Corriere 29.10.15
Come Parigi e Roma Riconobbero la Cina di Mao
risponde Sergio Romano
Gradirei sapere perché la Francia riconobbe la Repubblica popolare cinese nel 1964, mentre l’Italia tardò fino al 1970, nonostante gli interventi di Nenni e dell’ambasciatore Roberto Gaja. Si possono individuare dei motivi specifici?
Piero Campomenosi
Caro Campomenosi,
Quando un colpo di Stato militare lo richiamò al potere nel maggio 1958, il generale De Gaulle aveva due obiettivi. Voleva proporre nuovamente alla Francia la riforma costituzionale che non era stata approvata nel 1946 e voleva riscattare il suo Paese dallo smacco subito e accettato con la fallita spedizione di Suez del 1956. Francia e Gran Bretagna avevano tentato la conquista del canale e l’operazione militare stava riuscendo, ma avevano abbandonato la partita quando il presidente Eisenhower, a Washington, aveva manifestato chiaramente la sua disapprovazione.
Il governo francese del socialista Guy Mollet avrebbe preferito continuare a combattere, ma la rinuncia degli inglesi lo costrinse ad accettare l’ukase americano. De Gaulle promise a se stesso che quell’episodio non si sarebbe più ripetuto e che la Francia avrebbe fatto la propria politica estera senza accettare interferenze americane. Si sarebbe dotata di una forza nucleare «tous azimuths» (buona per tutti i punti geografici del globo). Sarebbe uscita dall’organizzazione militare del Patto Atlantico congedando il comando supremo dell’Alleanza, allora di stanza a Fontainebleau; avrebbe manifestato le sue riserve sull’utilità della guerra americana in Vietnam; avrebbe infine riconosciuto la Cina comunista. Altri Stati occidentali (Gran Bretagna e Olanda) avevano già fatto il passo qualche anno prima, ma gli inglesi, in particolare, erano giustificati dal desiderio di conservare Hong Kong e dalla necessità di avere rapporti con la maggiore potenza dell’Asia continentale. Altri Stati invece, fra cui l’Italia, si erano astenuti dal prendere iniziative che sarebbero spiaciute agli Stati Uniti.

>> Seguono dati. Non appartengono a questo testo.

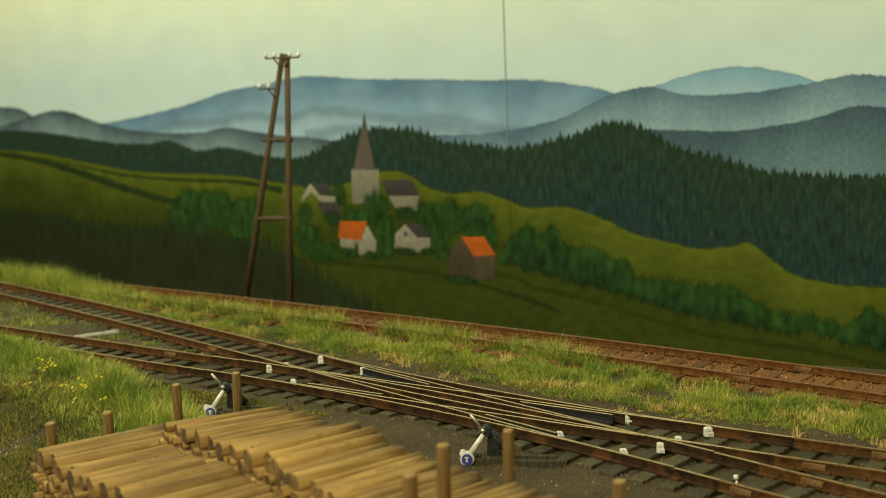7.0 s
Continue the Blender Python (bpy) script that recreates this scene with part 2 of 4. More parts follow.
# ---- the layout's ground ----
def build_ground():
    xs = np.linspace(-0.86, 0.42, 321)
    ys = np.linspace(-0.215, 0.098, 141)
    bm = bmesh.new()
    grid = [[bm.verts.new((x, y, ground_z(x, y))) for y in ys] for x in xs]
    for i in range(len(xs) - 1):
        for j in range(len(ys) - 1):
            bm.faces.new((grid[i][j], grid[i + 1][j], grid[i + 1][j + 1], grid[i][j + 1])).smooth = True
    # skirt that makes the scenery a solid slab on the table
    rim = [g[0] for g in grid] + grid[-1][1:] + [g[-1] for g in grid[-2::-1]] + grid[0][-2:0:-1]
    low = [bm.verts.new((v.co.x, v.co.y, -0.12)) for v in rim]
    for i in range(len(rim)):
        j = (i + 1) % len(rim)
        bm.faces.new((rim[i], low[i], low[j], rim[j]))
    bm.faces.new(low)
    return tagged(part("ground", bm, EARTH), "dark brown earth of the model landscape with mossy patches", "ground", kind="structure")


build_ground()


# ---- plain room round the layout: unseen, added to close it and bounce lamp light ----
ROOM_WALL = surface("room_wall_paint", (0.36, 0.33, 0.24), (0.42, 0.385, 0.28), 30, 0.9, spec=0.2)
ROOM_FLOOR = surface("room_floor", (0.20, 0.16, 0.10), (0.28, 0.23, 0.15), 40, 0.7, spec=0.3)


def room_piece(name, material, label, x0, x1, y0, y1, z0, z1):
    bm = bmesh.new()
    box(bm, x0, x1, y0, y1, z0, z1)
    tagged(part(name, bm, material), label, name.split("_")[0], kind="structure")


room_piece("floor", ROOM_FLOOR, "plain brown surface, unseen, added under the layout", -2.1, 1.7, -2.0, 1.4, -0.16, -0.12)
room_piece("ceiling", ROOM_WALL, "plain beige ceiling, unseen, added to bounce lamp light", -2.1, 1.7, -2.0, 1.4, 1.40, 1.44)
room_piece("wall_north", ROOM_WALL, "plain beige wall, unseen, added to bounce lamp light", -2.1, 1.7, 1.4, 1.44, -0.16, 1.44)
room_piece("wall_south", ROOM_WALL, "plain beige wall, unseen, added to bounce lamp light", -2.1, 1.7, -2.04, -2.0, -0.16, 1.44)
room_piece("wall_west", ROOM_WALL, "plain beige wall, unseen, added to bounce lamp light", -2.14, -2.1, -2.0, 1.4, -0.16, 1.44)
room_piece("wall_east", ROOM_WALL, "plain beige wall, unseen, added to bounce lamp light", 1.7, 1.74, -2.0, 1.4, -0.16, 1.44)


# ---- the painted backdrop ----
BACK = 0.10
backdrop = thing("backdrop", pose(0, BACK, 0), "painted landscape panel with misty hills, forest, meadows and a village", "backdrop", kind="structure")
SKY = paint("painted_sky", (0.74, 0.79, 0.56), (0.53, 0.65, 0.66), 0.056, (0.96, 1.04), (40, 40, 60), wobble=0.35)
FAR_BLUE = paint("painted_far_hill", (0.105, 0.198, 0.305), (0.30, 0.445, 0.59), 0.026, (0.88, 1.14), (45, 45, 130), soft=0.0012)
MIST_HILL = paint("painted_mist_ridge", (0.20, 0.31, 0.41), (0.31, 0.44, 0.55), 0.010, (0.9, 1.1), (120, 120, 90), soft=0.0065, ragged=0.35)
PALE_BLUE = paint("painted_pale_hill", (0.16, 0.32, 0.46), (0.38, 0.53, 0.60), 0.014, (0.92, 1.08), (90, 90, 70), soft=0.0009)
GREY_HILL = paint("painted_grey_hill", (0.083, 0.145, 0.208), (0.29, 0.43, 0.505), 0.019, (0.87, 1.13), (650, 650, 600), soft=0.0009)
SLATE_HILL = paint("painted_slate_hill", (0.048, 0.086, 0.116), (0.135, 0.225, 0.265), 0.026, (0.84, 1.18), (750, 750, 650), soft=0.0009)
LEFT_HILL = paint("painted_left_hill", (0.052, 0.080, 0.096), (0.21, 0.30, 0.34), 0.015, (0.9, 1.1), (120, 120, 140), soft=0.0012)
FOREST = paint("painted_forest", (0.017, 0.036, 0.020), (0.013, 0.033, 0.031), 0.03, (0.6, 1.5), (620, 620, 180), dab=0.40, soft=0.0013)
FIELD = paint("painted_meadow", (0.092, 0.113, 0.009), (0.034, 0.048, 0.004), 0.024, (0.8, 1.2), (160, 160, 300), soft=0.0010)
FIELD_LOW = paint("painted_low_meadow", (0.040, 0.050, 0.0038), (0.030, 0.039, 0.0034), 0.03, (0.76, 1.24), (180, 180, 300), soft=0.003)
FIELD_DARK = paint("painted_field_hollow", (0.020, 0.036, 0.005), (0.018, 0.032, 0.005), 0.01, (0.8, 1.2), (220, 220, 300), soft=0.0028, ragged=0.7)
HEDGE = paint("painted_hedge", (0.020, 0.042, 0.008), (0.014, 0.028, 0.007), 0.004, (0.7, 1.3), (300, 300, 200), soft=0.0009)
BUSH = paint("painted_trees", (0.021, 0.063, 0.010), (0.011, 0.033, 0.008), 0.011, (0.45, 1.7), (300, 300, 140), dab=0.18, soft=0.0030)
SHRUB = paint("painted_shrubs", (0.017, 0.044, 0.008), (0.011, 0.030, 0.007), 0.004, (0.5, 1.5), (500, 500, 300), dab=0.12, soft=0.0009)
DARK_FIR = paint("painted_dark_firs", (0.014, 0.027, 0.008), (0.018, 0.022, 0.009), 0.016, (0.7, 1.35), (330, 330, 80), soft=0.0016)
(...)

A Roma il clima cambiò quando Mariano Rumor formò il suo primo governo nel dicembre del 1968 e il ministero degli Esteri fu assegnato a Pietro Nenni. Il leader socialista era alquanto diverso dall’uomo che aveva tenuto lo stesso ministero nell’ottobre del 1946. Aveva accettato l’esistenza della Nato ed era ormai persona gradita, o almeno non sgradita, agli americani. Ma voleva lasciare un segno progressista del suo passaggio alla Farnesina e chiese segretamente all’ambasciata d’Italia a Parigi di sondare i cinesi della ambasciata della Repubblica popolare sulla possibilità di un incontro confidenziale. I cinesi accettarono e vollero che il primo incontro avesse luogo nel palazzo italiano della rue de Varenne: un segno evidente che la ripresa dei rapporti diplomatici interessava anche Pechino. Come lei scrive nella sua lettera, caro Campomenosi, il negoziato durò quasi un anno. Ma è utile ricordare che in quei mesi, mentre negoziava con l’Italia, la Cina stava attraversando il turbolento periodo della sua rivoluzione culturale.